··· Material

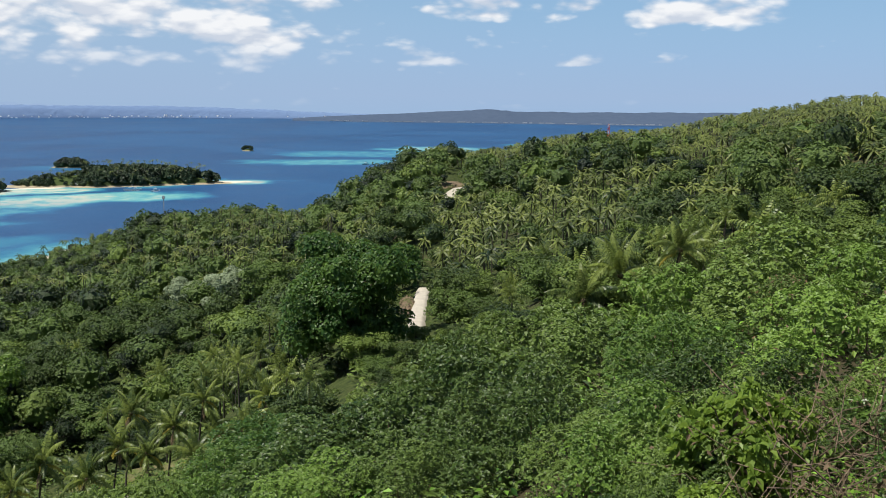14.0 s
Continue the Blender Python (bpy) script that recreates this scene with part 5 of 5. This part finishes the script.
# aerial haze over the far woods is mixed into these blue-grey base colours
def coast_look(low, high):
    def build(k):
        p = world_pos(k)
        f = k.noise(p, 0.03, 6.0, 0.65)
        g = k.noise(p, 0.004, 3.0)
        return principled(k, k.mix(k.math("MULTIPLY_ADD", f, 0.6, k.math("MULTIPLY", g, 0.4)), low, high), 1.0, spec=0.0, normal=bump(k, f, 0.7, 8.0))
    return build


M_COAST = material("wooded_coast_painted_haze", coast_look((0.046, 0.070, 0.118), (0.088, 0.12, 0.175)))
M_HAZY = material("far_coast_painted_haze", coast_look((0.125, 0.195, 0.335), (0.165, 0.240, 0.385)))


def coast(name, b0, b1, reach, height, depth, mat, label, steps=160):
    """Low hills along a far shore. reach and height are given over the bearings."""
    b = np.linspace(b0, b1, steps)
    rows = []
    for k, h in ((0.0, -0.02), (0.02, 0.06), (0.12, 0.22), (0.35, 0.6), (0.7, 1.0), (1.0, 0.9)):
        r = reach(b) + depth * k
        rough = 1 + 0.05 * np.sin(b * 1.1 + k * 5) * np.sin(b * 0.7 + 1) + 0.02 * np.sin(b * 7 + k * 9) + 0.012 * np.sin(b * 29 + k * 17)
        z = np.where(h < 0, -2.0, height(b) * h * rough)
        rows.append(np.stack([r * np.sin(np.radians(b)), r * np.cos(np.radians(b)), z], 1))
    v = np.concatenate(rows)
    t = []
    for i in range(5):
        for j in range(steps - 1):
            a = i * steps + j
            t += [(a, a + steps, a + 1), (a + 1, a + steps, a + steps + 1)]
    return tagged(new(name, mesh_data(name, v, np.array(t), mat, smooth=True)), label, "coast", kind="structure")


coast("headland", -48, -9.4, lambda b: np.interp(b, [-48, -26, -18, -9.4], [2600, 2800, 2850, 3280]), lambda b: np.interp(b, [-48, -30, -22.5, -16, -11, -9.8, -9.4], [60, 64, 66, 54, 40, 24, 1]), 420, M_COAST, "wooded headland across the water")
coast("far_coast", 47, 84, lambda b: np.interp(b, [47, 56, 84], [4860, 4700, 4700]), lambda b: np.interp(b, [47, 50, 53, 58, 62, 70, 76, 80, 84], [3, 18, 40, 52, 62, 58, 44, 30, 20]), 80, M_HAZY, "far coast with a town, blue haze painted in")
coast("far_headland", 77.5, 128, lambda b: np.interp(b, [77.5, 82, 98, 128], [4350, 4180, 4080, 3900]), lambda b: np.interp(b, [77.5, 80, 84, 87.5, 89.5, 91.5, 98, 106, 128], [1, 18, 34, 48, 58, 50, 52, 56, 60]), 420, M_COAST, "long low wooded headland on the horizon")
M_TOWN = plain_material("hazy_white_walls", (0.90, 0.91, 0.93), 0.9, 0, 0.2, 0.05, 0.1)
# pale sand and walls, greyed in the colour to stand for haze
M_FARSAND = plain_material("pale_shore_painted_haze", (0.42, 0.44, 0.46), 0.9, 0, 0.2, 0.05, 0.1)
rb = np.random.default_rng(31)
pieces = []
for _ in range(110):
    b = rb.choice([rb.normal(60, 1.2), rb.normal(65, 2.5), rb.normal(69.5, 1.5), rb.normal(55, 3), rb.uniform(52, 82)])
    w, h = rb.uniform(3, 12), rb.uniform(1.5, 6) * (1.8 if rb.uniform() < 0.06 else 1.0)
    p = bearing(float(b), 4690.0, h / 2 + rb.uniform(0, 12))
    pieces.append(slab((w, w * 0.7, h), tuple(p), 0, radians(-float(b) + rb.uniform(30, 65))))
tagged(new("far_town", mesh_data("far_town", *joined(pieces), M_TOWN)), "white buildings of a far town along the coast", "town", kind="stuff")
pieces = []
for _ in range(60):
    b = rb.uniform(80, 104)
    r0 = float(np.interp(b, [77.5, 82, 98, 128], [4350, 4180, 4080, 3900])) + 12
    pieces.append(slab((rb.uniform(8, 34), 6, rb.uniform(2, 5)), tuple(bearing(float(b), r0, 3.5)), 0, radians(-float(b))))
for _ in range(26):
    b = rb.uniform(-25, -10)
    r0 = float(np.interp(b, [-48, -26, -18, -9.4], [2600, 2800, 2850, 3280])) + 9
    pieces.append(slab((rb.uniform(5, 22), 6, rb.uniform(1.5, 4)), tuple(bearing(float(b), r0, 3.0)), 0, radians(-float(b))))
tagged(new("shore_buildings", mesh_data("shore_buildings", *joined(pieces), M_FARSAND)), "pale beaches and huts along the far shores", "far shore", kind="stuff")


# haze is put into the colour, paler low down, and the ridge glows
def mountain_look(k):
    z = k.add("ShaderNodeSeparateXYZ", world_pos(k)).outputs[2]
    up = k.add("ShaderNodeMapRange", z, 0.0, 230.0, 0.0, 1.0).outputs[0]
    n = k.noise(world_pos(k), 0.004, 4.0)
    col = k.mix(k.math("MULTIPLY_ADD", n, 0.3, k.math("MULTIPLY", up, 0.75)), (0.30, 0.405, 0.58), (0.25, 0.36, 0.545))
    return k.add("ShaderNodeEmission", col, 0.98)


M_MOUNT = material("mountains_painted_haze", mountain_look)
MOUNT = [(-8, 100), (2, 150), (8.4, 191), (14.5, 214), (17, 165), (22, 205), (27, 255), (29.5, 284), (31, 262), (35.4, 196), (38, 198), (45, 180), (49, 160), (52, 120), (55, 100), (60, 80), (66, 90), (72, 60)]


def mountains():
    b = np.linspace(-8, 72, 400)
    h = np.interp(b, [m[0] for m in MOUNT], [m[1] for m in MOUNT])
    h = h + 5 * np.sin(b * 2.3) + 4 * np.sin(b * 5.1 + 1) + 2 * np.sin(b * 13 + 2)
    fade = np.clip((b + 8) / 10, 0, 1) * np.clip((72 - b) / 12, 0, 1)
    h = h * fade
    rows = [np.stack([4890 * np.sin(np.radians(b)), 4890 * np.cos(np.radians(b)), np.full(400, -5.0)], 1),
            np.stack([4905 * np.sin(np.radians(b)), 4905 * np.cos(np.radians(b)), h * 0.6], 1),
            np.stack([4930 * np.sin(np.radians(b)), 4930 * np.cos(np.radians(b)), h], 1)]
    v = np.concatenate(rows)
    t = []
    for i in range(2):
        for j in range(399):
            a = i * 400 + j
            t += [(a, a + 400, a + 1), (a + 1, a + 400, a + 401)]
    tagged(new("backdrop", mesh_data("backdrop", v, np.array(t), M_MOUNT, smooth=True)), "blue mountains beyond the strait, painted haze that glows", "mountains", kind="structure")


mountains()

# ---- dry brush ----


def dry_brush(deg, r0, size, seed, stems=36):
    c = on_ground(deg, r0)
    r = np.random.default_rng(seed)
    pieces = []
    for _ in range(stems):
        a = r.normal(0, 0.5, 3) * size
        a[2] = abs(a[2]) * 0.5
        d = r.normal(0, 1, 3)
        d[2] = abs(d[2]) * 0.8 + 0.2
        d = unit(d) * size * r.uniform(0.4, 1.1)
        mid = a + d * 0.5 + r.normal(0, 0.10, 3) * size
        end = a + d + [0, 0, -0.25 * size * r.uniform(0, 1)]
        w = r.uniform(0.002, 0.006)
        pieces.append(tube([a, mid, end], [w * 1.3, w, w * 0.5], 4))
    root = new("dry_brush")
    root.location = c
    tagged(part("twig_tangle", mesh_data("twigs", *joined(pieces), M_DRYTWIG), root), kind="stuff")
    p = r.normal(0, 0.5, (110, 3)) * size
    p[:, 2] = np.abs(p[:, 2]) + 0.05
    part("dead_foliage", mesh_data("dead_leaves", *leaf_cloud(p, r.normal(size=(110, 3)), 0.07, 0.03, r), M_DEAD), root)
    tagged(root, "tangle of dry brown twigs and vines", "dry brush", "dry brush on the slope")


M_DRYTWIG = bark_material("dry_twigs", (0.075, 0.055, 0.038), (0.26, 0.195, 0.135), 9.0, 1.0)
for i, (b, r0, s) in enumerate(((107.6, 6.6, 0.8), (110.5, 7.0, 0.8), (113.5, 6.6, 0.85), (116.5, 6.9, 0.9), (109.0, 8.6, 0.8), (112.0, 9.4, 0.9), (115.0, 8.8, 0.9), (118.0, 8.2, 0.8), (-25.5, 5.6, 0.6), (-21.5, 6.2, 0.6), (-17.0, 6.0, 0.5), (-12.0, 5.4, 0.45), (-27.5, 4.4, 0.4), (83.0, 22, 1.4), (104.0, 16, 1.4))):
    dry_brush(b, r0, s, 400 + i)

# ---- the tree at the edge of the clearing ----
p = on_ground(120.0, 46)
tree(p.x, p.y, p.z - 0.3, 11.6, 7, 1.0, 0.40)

······

Reproduce only the lines from the beginning of the data through the line that contains "return build", both included, and please drop the pictures.

[Written response]
14.0 s
Continue the Blender Python (bpy) script that recreates this scene with part 5 of 5. This part finishes the script.
# aerial haze over the far woods is mixed into these blue-grey base colours
def coast_look(low, high):
    def build(k):
        p = world_pos(k)
        f = k.noise(p, 0.03, 6.0, 0.65)
        g = k.noise(p, 0.004, 3.0)
        return principled(k, k.mix(k.math("MULTIPLY_ADD", f, 0.6, k.math("MULTIPLY", g, 0.4)), low, high), 1.0, spec=0.0, normal=bump(k, f, 0.7, 8.0))
    return build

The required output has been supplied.